→ **Problem details**
What is the count of lines in the listing below that hold the string "parts"? Reply with that number alone.

→ **Supplied material**
◆ ◆ ◆ ◆

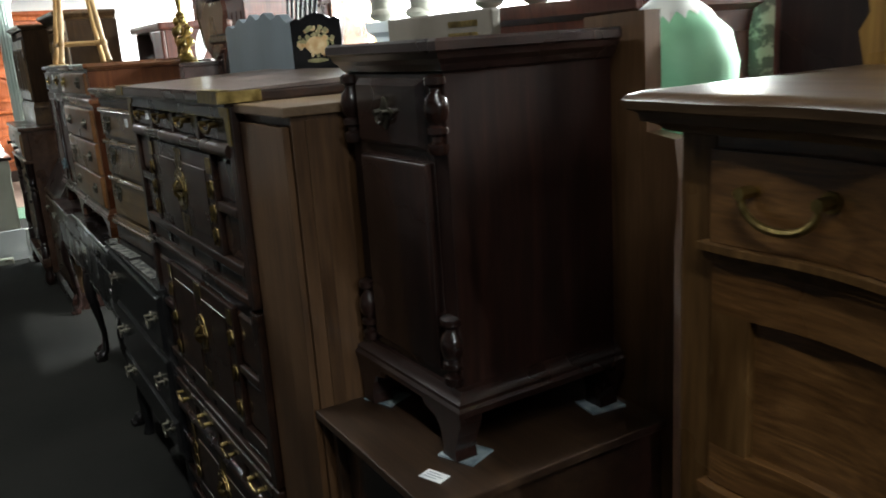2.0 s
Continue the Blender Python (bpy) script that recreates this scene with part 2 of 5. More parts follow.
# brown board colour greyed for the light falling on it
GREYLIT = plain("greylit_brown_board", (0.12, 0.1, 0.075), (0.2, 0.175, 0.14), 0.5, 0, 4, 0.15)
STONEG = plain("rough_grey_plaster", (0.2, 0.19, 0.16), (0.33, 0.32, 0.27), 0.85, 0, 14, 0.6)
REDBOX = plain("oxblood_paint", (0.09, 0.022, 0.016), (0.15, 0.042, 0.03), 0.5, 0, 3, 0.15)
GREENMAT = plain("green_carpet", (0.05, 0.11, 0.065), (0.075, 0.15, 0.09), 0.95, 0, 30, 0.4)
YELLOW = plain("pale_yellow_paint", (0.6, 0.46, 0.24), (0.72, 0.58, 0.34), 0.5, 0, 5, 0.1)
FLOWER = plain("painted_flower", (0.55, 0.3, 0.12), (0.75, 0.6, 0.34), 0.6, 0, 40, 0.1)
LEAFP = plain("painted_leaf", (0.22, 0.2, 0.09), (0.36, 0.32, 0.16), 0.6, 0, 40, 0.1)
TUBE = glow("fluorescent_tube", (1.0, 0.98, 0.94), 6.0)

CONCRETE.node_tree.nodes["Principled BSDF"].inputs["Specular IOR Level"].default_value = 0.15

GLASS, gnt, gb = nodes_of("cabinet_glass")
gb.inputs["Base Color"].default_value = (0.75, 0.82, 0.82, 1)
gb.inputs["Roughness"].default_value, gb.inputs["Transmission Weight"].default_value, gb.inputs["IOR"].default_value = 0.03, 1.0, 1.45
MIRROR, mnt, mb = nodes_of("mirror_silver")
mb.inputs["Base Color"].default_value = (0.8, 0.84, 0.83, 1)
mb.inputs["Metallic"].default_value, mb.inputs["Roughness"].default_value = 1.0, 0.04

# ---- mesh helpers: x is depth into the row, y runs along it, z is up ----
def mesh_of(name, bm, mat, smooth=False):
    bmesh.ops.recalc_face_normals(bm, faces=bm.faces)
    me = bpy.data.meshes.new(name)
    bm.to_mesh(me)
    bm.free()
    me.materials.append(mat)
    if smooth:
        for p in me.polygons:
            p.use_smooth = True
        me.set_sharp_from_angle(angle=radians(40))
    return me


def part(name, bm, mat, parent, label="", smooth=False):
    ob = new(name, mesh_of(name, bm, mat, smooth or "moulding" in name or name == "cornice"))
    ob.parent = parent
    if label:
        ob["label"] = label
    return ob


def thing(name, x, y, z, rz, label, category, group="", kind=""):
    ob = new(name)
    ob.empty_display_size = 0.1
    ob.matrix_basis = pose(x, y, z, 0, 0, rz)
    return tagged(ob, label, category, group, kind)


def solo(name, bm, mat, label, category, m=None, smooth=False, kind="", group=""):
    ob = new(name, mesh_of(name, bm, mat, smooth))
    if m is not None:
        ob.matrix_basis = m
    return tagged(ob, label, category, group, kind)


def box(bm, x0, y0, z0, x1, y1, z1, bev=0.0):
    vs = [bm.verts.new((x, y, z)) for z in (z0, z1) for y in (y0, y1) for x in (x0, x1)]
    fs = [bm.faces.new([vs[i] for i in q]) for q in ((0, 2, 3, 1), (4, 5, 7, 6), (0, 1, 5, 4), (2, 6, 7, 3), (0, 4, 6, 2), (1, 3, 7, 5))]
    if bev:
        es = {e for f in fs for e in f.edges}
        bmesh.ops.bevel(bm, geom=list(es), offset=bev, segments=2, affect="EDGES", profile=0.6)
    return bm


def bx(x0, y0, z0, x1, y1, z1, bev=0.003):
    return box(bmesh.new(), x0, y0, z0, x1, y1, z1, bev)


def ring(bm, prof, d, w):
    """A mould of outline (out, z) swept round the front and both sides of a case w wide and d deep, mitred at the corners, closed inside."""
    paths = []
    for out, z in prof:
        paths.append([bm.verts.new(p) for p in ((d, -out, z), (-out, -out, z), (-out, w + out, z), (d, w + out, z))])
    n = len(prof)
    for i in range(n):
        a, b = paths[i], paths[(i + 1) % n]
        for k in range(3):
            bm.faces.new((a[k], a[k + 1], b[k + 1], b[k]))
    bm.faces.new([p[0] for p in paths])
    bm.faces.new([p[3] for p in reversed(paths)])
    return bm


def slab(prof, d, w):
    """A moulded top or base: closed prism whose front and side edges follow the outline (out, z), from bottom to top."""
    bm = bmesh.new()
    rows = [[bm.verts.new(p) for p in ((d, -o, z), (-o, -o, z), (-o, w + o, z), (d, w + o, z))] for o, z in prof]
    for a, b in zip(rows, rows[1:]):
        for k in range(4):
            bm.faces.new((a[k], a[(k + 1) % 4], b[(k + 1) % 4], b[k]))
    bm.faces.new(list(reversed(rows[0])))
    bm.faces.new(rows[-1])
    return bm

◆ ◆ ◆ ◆

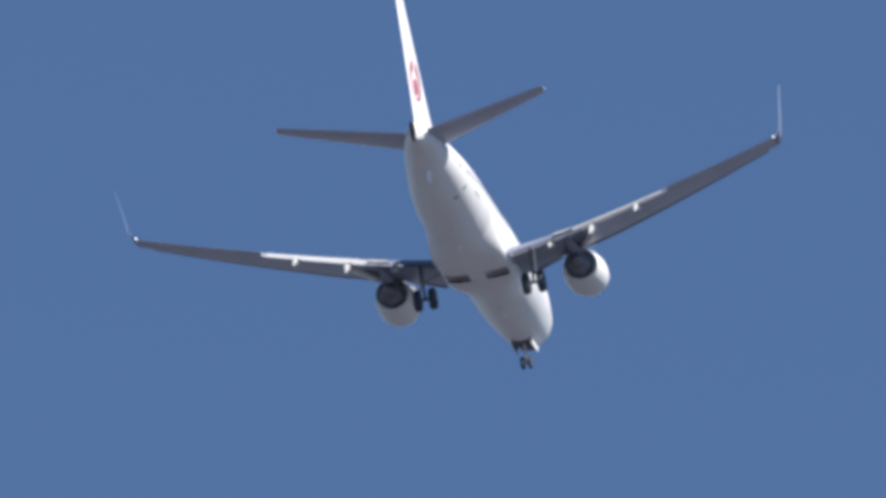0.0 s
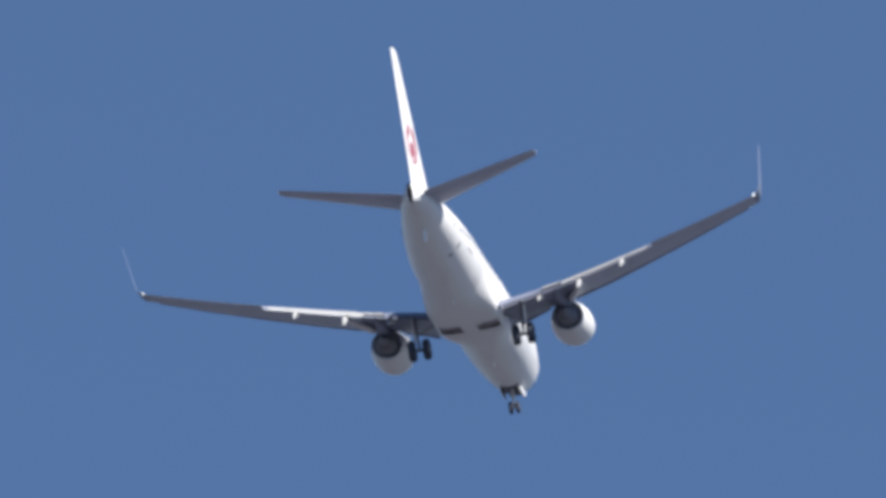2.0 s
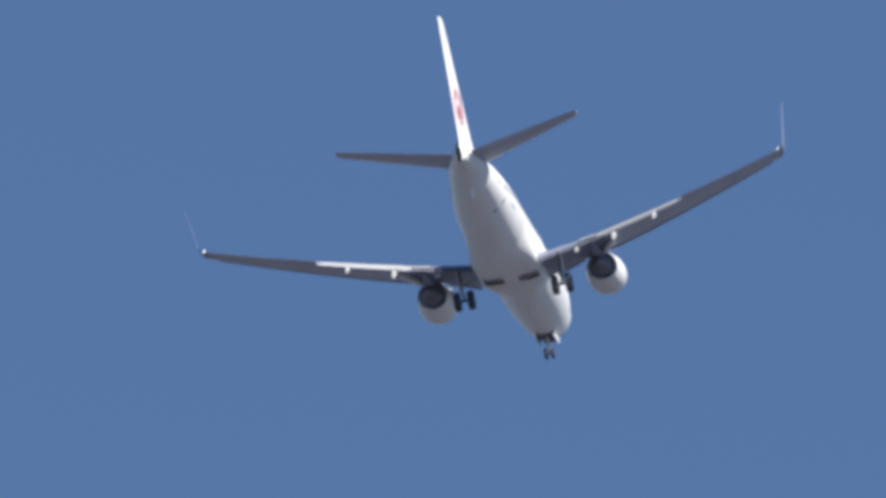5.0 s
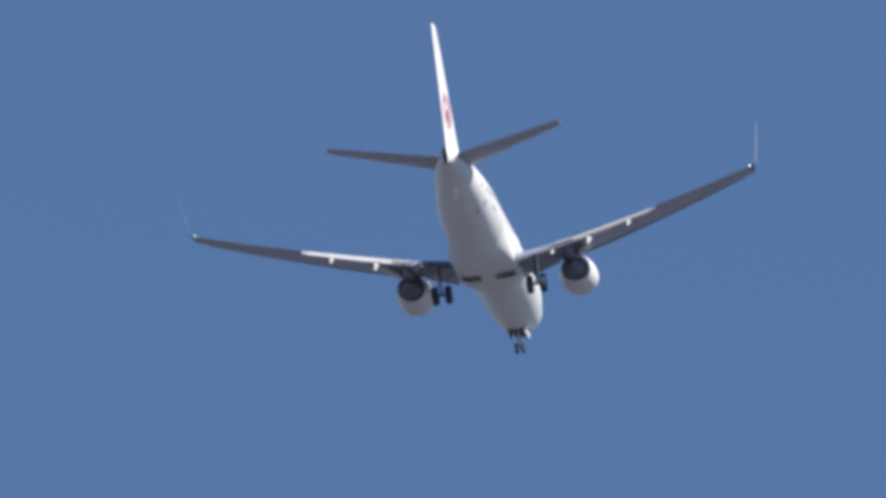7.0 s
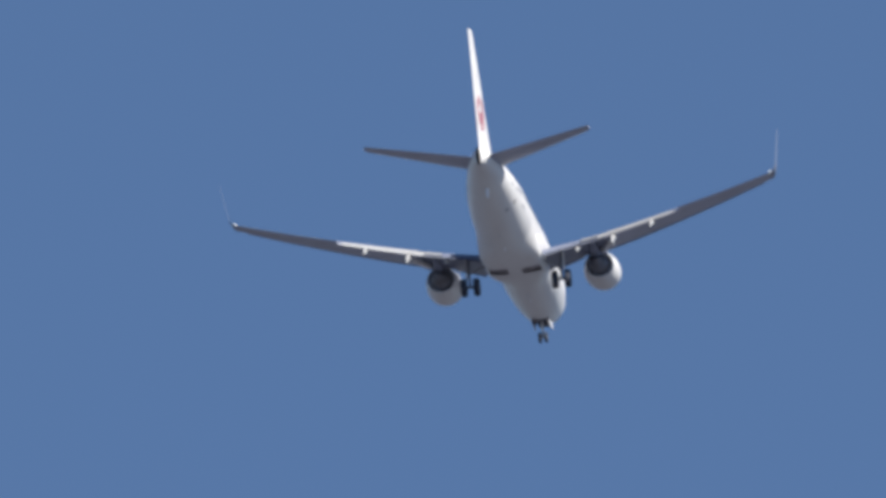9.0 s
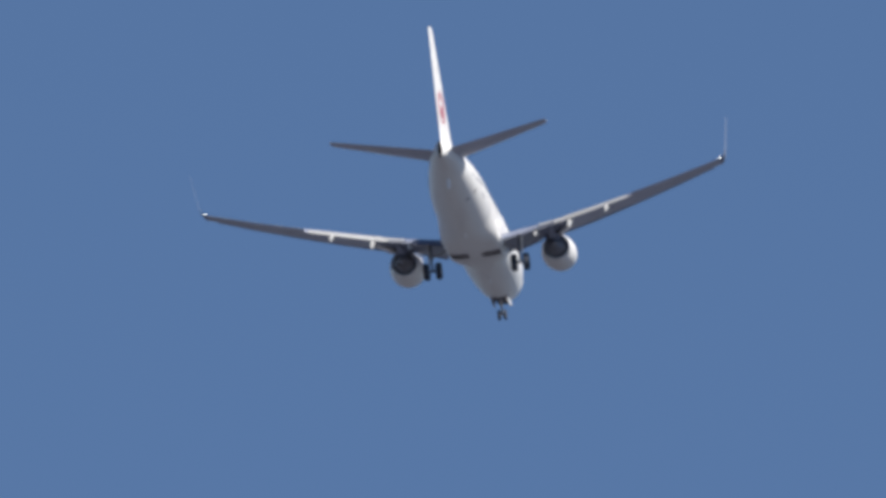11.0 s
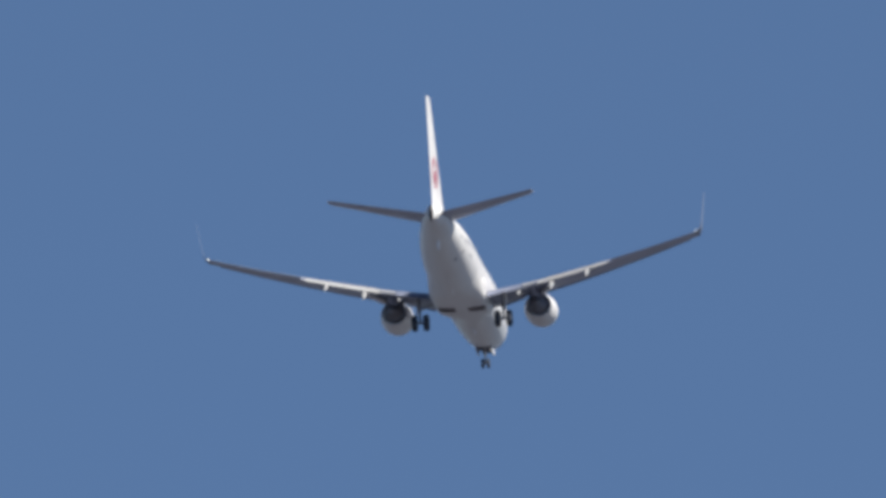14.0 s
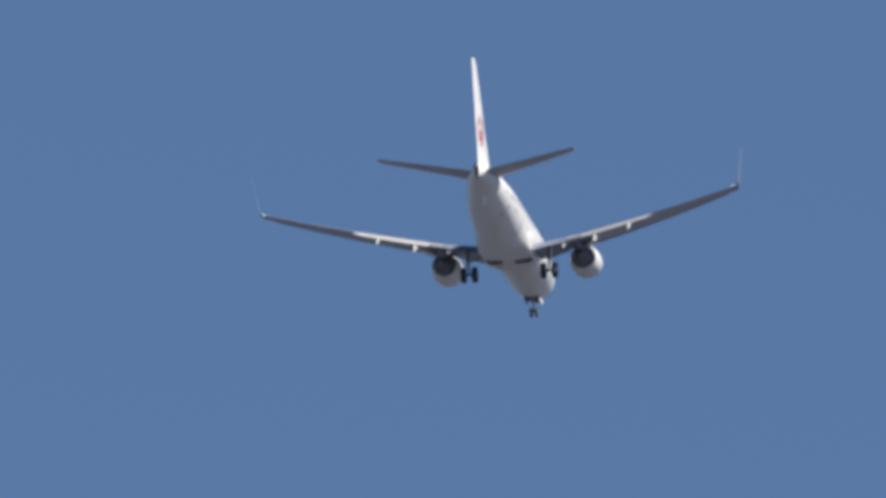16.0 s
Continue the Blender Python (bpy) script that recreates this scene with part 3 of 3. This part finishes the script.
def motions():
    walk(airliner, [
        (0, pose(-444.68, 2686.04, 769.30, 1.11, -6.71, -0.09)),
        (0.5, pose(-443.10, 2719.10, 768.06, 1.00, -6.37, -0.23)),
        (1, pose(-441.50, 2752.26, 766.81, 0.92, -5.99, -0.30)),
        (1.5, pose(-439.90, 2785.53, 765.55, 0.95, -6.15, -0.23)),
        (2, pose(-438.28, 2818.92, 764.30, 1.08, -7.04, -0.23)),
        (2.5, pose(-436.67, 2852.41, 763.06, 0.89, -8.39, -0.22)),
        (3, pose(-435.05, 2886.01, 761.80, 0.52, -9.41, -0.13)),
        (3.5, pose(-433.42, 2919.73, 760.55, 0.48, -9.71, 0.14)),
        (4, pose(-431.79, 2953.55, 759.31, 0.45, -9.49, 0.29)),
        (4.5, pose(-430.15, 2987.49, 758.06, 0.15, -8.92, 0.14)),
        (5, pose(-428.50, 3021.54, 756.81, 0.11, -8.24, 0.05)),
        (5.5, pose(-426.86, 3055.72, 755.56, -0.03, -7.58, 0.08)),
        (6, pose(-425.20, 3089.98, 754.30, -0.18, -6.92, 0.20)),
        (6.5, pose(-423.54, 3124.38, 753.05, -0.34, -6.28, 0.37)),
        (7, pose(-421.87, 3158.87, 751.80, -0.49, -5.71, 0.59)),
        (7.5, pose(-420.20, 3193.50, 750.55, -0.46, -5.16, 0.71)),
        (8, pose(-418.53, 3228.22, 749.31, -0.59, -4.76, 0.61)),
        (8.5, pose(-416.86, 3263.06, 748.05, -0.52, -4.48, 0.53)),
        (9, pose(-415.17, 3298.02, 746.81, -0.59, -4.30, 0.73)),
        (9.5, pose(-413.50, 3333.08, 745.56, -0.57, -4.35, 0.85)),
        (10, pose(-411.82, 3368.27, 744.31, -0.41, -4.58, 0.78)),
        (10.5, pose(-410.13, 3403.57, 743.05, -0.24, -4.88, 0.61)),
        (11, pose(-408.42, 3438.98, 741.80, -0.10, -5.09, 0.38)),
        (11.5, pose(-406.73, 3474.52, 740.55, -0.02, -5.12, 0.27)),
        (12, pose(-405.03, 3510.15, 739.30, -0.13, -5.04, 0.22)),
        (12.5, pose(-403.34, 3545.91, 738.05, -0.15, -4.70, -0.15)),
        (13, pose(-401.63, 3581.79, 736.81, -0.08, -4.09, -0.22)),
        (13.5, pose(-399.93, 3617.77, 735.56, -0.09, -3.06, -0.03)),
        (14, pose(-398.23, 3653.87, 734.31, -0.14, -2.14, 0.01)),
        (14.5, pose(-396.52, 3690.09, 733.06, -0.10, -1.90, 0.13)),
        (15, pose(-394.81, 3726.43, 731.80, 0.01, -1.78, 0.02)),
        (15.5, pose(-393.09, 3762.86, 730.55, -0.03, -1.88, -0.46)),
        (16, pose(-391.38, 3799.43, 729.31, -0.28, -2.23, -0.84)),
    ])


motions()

◆ ◆ ◆ ◆

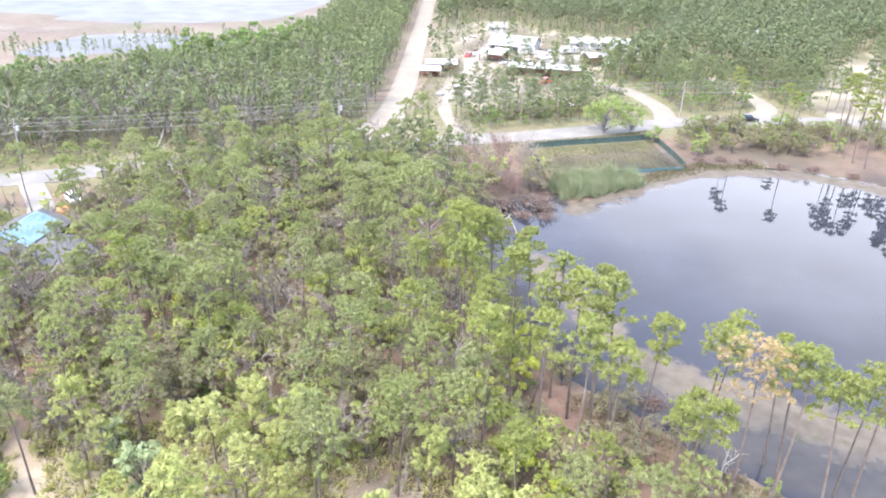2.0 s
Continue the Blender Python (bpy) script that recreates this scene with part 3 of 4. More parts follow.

◆ ◆ ◆ ◆

→ **Task output**
2